Type 3 HTML blocks

I came across an interesting issue with Type 3 HTML blocks. Consider this input:

> and the test:
>
> <?php
> ini_set("pcntl.async_signals", "1");

We use 2/3 vote for "a feature affecting the language itself".

According to spec version 0.25, that quoted PHP code gets interpreted as a Type 3 HTML block. As a user, I do not expect this behavior within a blockquote.

This behavior does not occur when quoting other scripting languages’ tags. For example, I believe that both ASP.NET and Ruby use <% which does not get interpreted in this way.

IMO PHP script tags should behave identically to other languages’ tags. Is it possible to narrow the scope of Type 3 tags somehow? For example, if the goal is to handle XML prologs, perhaps Type 3 can be revised to match <?xml instead of just the first two characters?

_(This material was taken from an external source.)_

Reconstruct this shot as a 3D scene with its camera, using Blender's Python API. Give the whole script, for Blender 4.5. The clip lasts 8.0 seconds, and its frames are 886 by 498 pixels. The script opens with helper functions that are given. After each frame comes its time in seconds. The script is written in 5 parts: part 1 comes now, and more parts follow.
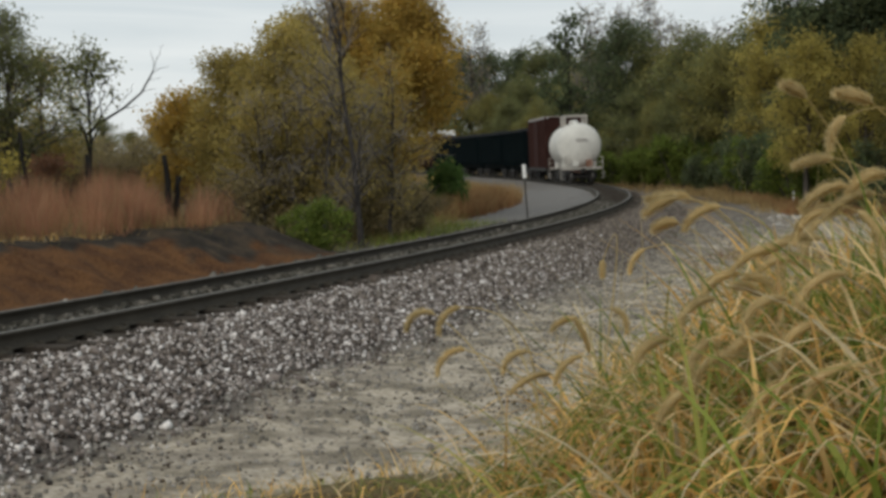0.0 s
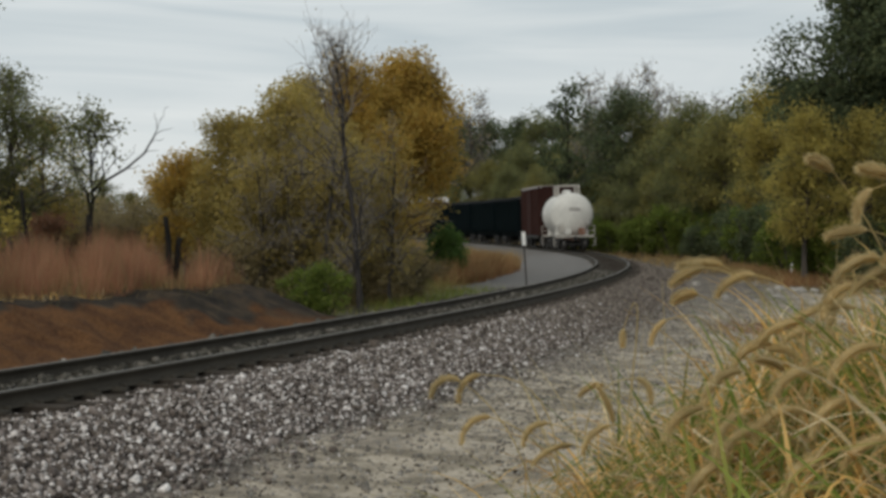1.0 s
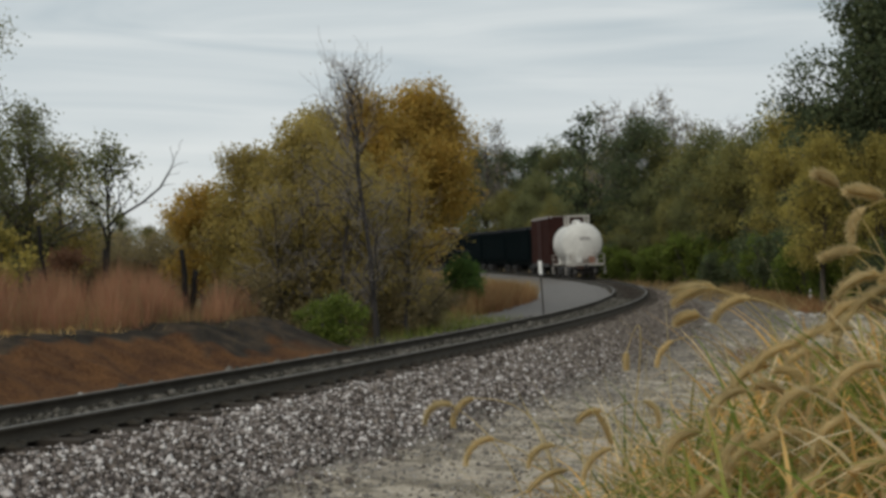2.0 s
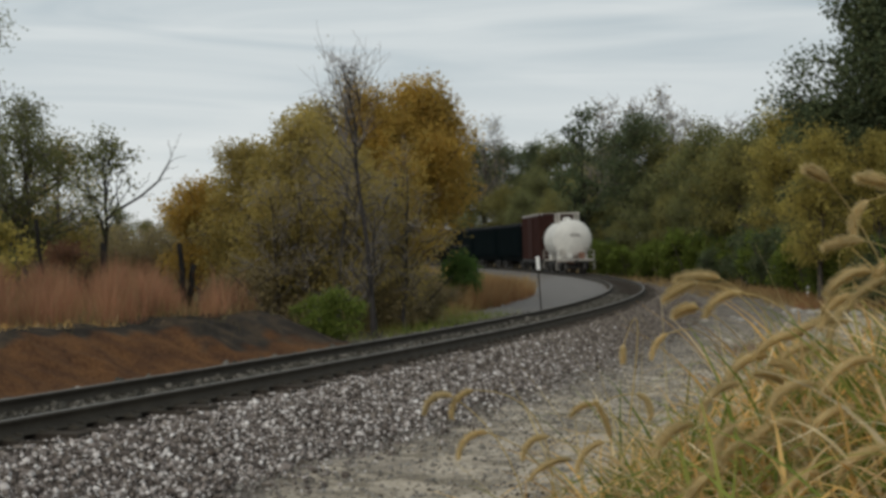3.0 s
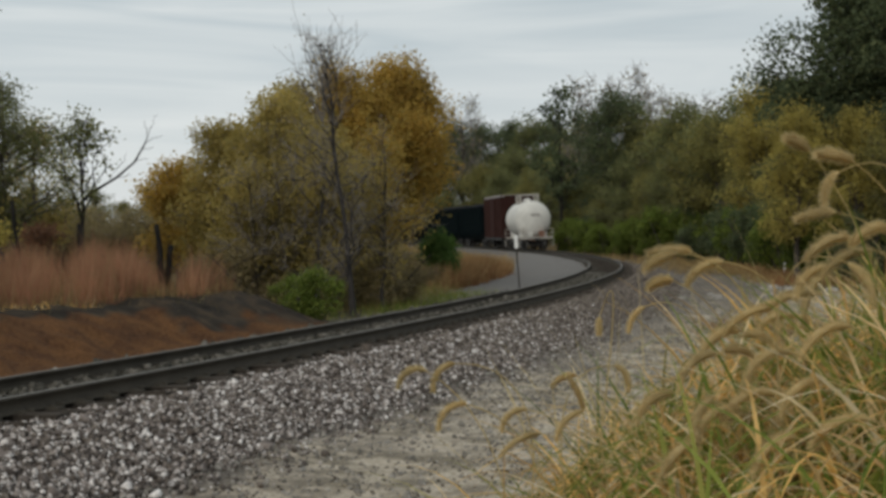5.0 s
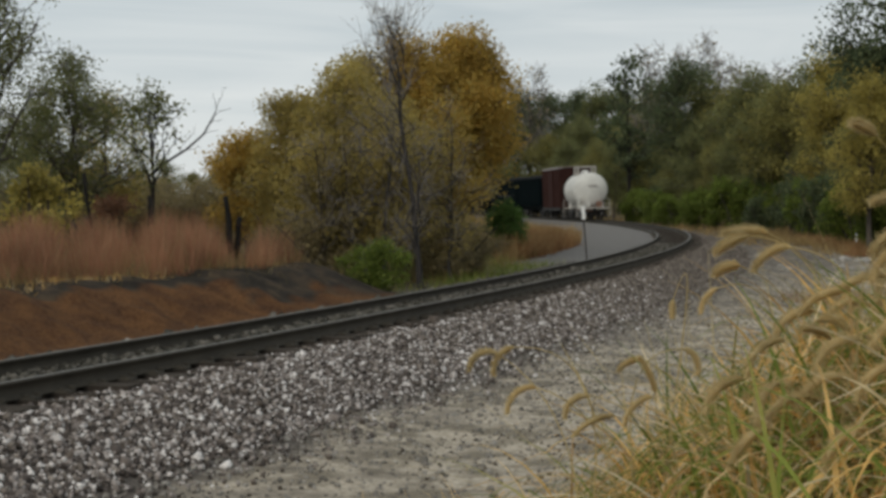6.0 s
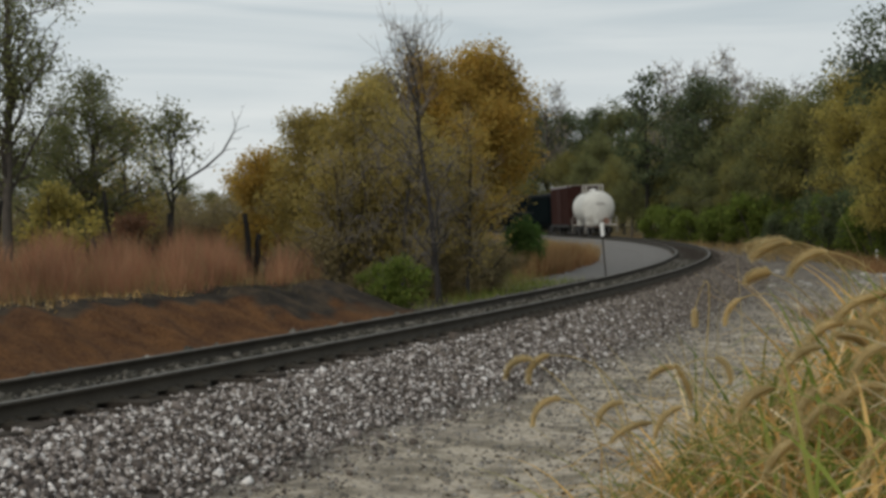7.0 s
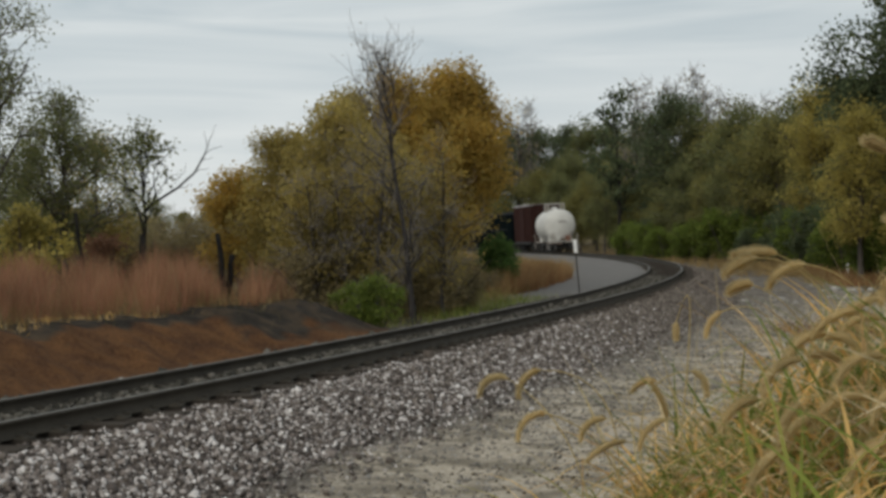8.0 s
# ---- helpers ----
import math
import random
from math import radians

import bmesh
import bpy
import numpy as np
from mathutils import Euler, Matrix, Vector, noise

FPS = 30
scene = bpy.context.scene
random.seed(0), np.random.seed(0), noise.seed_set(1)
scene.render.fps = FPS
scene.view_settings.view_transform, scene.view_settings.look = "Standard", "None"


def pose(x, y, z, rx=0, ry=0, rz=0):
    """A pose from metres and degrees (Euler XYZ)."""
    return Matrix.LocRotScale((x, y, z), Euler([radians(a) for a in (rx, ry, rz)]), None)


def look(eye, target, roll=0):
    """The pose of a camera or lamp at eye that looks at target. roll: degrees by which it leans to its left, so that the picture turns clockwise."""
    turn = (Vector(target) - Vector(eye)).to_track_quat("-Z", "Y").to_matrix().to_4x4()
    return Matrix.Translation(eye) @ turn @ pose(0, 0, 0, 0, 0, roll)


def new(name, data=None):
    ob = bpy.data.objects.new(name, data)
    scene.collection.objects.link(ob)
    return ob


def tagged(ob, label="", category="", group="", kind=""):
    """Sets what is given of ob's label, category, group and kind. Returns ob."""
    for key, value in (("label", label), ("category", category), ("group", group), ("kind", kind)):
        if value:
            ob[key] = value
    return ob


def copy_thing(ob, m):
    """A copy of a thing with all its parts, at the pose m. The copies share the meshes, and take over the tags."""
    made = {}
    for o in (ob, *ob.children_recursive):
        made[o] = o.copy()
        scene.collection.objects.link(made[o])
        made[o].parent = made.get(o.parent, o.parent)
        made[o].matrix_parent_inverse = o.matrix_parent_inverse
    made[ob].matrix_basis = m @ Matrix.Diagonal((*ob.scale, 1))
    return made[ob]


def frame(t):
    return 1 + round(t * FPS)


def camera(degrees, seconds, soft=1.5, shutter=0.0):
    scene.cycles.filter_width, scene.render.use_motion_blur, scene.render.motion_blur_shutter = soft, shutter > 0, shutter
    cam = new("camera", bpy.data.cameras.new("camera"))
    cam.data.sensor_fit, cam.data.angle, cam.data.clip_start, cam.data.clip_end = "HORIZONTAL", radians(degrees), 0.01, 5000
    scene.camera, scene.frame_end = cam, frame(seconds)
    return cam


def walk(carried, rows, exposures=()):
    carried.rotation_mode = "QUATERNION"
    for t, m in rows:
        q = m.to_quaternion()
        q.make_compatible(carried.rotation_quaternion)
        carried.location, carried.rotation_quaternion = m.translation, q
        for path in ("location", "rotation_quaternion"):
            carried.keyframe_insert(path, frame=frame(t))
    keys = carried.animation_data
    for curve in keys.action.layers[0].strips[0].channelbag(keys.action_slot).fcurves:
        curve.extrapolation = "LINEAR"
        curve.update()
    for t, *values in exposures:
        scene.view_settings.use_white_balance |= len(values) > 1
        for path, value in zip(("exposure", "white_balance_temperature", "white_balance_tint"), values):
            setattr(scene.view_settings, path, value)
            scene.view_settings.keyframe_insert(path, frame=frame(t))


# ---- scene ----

Angle brackets should be escaped, or within code blocks.

I would expect that to be expressed as

and the test:

<?php
ini_set("pcntl.async_signals", "1");
> and the test:
>
>     <?php
>     ini_set("pcntl.async_signals", "1");

(or fenced code block, your choice)

Code should be expressed as code, particularly code that contains HTML or HTML like entities.

While I do agree that it should ideally be expressed as code, I guess I’m wondering whether the current definition of Type 3 blocks is too loose regardless.

Babelmark 2 shows that 24% of Markdown parsers consider <?php to be HTML - all others escape the < as &lt;. This number drops to 10% if you exclude CommonMark-compliant parsers.

As an end user, I would not expect <?php to be interpreted as HTML because it is not HTML.

Is there a use case for matching <? outside of XML prologs? If not then I’d think that modifying Type 3 to match <?xml would produce results which are more consistent (and expected).

Hi! I don’t have much to add to the conversation except that as a user this was indeed very confusing, this is not the behavior I expected at all. I expected < to be escaped.

As an end user, I would not expect <?php to be interpreted as HTML because it is not HTML.

We don’t limit ourselves to HTML as strictly defined. You can enter DocBook tags if you like, for example; they will be passed through too, which is great if you have a DocBook renderer for CommonMark.

It would be a bad idea not to allow <?php...>, since this is certainly something one might want to pass on literally even if one is producing an HTML document. Indeed, custom processing instructions could be used for many purposes in a CommonMark tool chain.

As @codinghorror observes, the <?php.. part in your document is meant as a sample of code, so it should be treated the same way you’d treat other code, by putting it in a code span or code block.

1 Like

Technically, it is legal XHTML. php chose to make its syntax from XML processing instructions to help avoid too much confusion for basic HTML editors.